Stated problem: Skip all pictures, then copy the lines from the start of the data through the line with "edges=list(es), cuts=cuts, use_grid_fill=True)", keeping both ends.

Data:
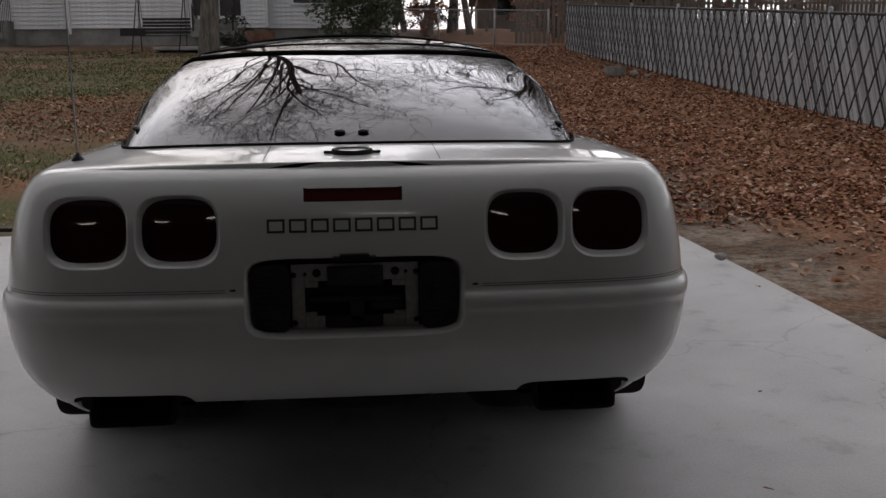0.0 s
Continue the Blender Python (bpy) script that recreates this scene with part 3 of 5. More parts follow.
def glass_foot(y):
    """Half width of the glass where it meets the deck."""
    lo, hi = 0.2, 0.712
    for _ in range(24):
        mid = (lo + hi) / 2
        lo, hi = (mid, hi) if house_t(y) - glass_fall(mid, y) > deck_z(mid, y) - 0.004 else (lo, mid)
    return lo


house_w = table([(y, glass_foot(y)) for y in (0.355, 0.37, 0.385, 0.41, 0.45, 0.5, 0.56, 0.64, 0.75, 0.9, 1.05, 1.2, 1.4, 1.6, 1.8, 2.0, 2.2, 2.4, 2.6, 2.8, 2.95, 3.05)])


def cabin_fn(p):
    """Below zero under the cabin, well inside the foot of the glass."""
    if p.z < 0.74 or p.y < 0.36 or p.y > 3.04:
        return 1.0
    return max((abs(p.x) - house_w(p.y) + 0.012), 0.372 - p.y, p.y - 3.0)


def refine(bm, near, cuts=2):
    """Splits the faces in a region more finely, so that cuts through them come out smooth."""
    lay = bm.verts.layers.float_vector["nor"]
    es = {e for f in bm.faces if near(f.calc_center_median()) for e in f.edges}
    bmesh.ops.subdivide_edges(bm, edges=list(es), cuts=cuts, use_grid_fill=True)


def build_body(car):
    whole = body_bmesh()
    refine(whole, lambda p: p.y < 0.12 and 0.42 < p.z < 0.80 and abs(p.x) < 0.71, 2)
    refine(whole, lambda p: 1.58 < p.y < 1.84 and 0.63 < p.z < 0.74, 3)
    for fn in (lambda p: arch_fn(p, 0.004), pipe_fn, plate_fn, brake_fn, cabin_fn):
        carve(whole, fn)
    for cx in (-0.582, -0.384, 0.384, 0.582):
        carve(whole, lambda p, cx=cx: lamp_fn(p, cx, 0.0920, 0.0780))
    # shut lines
    gap = 0.0009
    def piece(*tests):
        b = whole.copy()
        for t in tests:
            carve(b, t)
        return b
    panel("rear_cover", piece(lambda p: -cover_seam(p) - 0.0004, lambda p: belt_fn(p) + 0.0016), M_paint, car, "white rear body cover")
    panel("rear_bumper", piece(lambda p: 0.84 - p.y, lambda p: -belt_fn(p) - 0.0006), M_paint, car, "white lower rear bumper")
    panel("quarter_panel", piece(lambda p: cover_seam(p) - 0.0004, lambda p: -door_rear(p) - 0.0016, lambda p: belt_fn(p) - 0.0006), M_paint, car, "white rear quarter panels and deck")
    for s, nm in ((1, "door"), (-1, "door")):
        panel("sill_corner", piece(lambda p: p.y - 0.85, lambda p: -door_rear(p) - 0.002, lambda p: -belt_fn(p) - 0.0006, lambda p: p.x * s), M_paint, car)
        panel(nm, piece(lambda p: door_rear(p) - 0.0016, lambda p: -door_front(p) - gap, lambda p: belt_fn(p) - 0.0006, lambda p: p.x * s,
                        lambda p: (abs((p.y - 1.720 - 0.17 * (0.672 - p.z)) / 0.0945) ** 8 + abs((p.z - 0.672) / 0.0355) ** 8) ** 0.125 - 1 if p.z > 0.55 else 1.0),
              M_paint, car, "white door skin")
        panel("lower_door", piece(lambda p: door_rear(p) - 0.002, lambda p: -door_front(p) - gap, lambda p: -belt_fn(p) - 0.0006, lambda p: p.x * s), M_paint, car)
    panel("front_body", piece(lambda p: door_front(p) - gap), M_paint, car, "white front wings and bonnet")
    whole.free()
    liner = body_bmesh(0.016, 7)
    for fn in (lambda p: arch_fn(p, 0.012), lambda p: plate_fn(p) - 0.12, lambda p: brake_fn(p) - 0.12, cabin_fn, lambda p: pipe_fn(p) - 0.05,
               lambda p: 0.77 - p.z if p.y < 2 else 1.0):
        carve(liner, fn)
    for cx in (-0.582, -0.384, 0.384, 0.582):
        carve(liner, lambda p, cx=cx: lamp_fn(p, cx, 0.0955, 0.0815))
    panel("inner_shell", liner, M_gap, car, "dark gaps behind the panels")


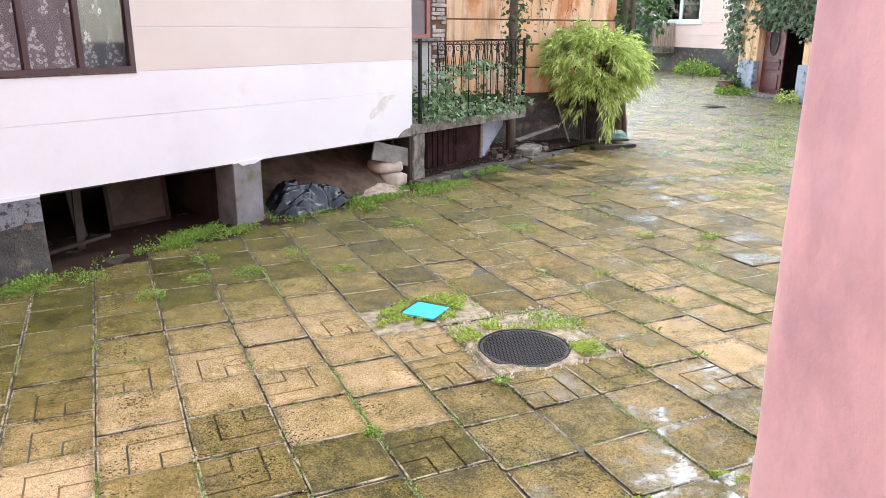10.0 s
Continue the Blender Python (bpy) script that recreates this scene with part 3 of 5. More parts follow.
def leaves(name, pts, tips, size, ratio, material, parent=None, seed=1, droop=0.15):
    """Many small folded leaves in one mesh: at pts, pointing along tips, size long, ratio wide."""
    r = np.random.RandomState(seed)
    pts, tips = np.asarray(pts, float), np.asarray(tips, float)
    n = len(pts)
    tips = tips / np.maximum(np.linalg.norm(tips, axis=1), 1e-6)[:, None]
    side = np.cross(tips, r.normal(size=(n, 3)))
    side /= np.maximum(np.linalg.norm(side, axis=1), 1e-6)[:, None]
    up = np.cross(side, tips)
    ln = np.broadcast_to(size, (n,)) * r.uniform(0.6, 1.3, n)
    w = ln * ratio * 0.5
    mid = pts + tips * (ln * 0.45)[:, None]
    v = np.empty((n, 5, 3))
    v[:, 0] = pts
    v[:, 1] = mid + side * w[:, None] + up * (w * 0.35)[:, None]
    v[:, 2] = pts + tips * ln[:, None] - np.array([0, 0, 1]) * (ln * droop)[:, None]
    v[:, 3] = mid - side * w[:, None] + up * (w * 0.35)[:, None]
    v[:, 4] = mid
    i = np.arange(n)[:, None] * 5
    f = np.concatenate([i + [0, 4, 1], i + [1, 4, 2], i + [0, 3, 4], i + [4, 3, 2]], 1).reshape(-1, 3)
    me = bpy.data.meshes.new(name)
    me.from_pydata(v.reshape(-1, 3).tolist(), [], f.tolist())
    me.materials.append(material)
    ob = new(name, me)
    if parent is not None:
        ob.parent = parent
    return ob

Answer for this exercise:
0.0 s
Continue the Blender Python (bpy) script that recreates this scene with part 3 of 5. More parts follow.
def glass_foot(y):
    """Half width of the glass where it meets the deck."""
    lo, hi = 0.2, 0.712
    for _ in range(24):
        mid = (lo + hi) / 2
        lo, hi = (mid, hi) if house_t(y) - glass_fall(mid, y) > deck_z(mid, y) - 0.004 else (lo, mid)
    return lo


house_w = table([(y, glass_foot(y)) for y in (0.355, 0.37, 0.385, 0.41, 0.45, 0.5, 0.56, 0.64, 0.75, 0.9, 1.05, 1.2, 1.4, 1.6, 1.8, 2.0, 2.2, 2.4, 2.6, 2.8, 2.95, 3.05)])


def cabin_fn(p):
    """Below zero under the cabin, well inside the foot of the glass."""
    if p.z < 0.74 or p.y < 0.36 or p.y > 3.04:
        return 1.0
    return max((abs(p.x) - house_w(p.y) + 0.012), 0.372 - p.y, p.y - 3.0)


def refine(bm, near, cuts=2):
    """Splits the faces in a region more finely, so that cuts through them come out smooth."""
    lay = bm.verts.layers.float_vector["nor"]
    es = {e for f in bm.faces if near(f.calc_center_median()) for e in f.edges}
    bmesh.ops.subdivide_edges(bm, edges=list(es), cuts=cuts, use_grid_fill=True)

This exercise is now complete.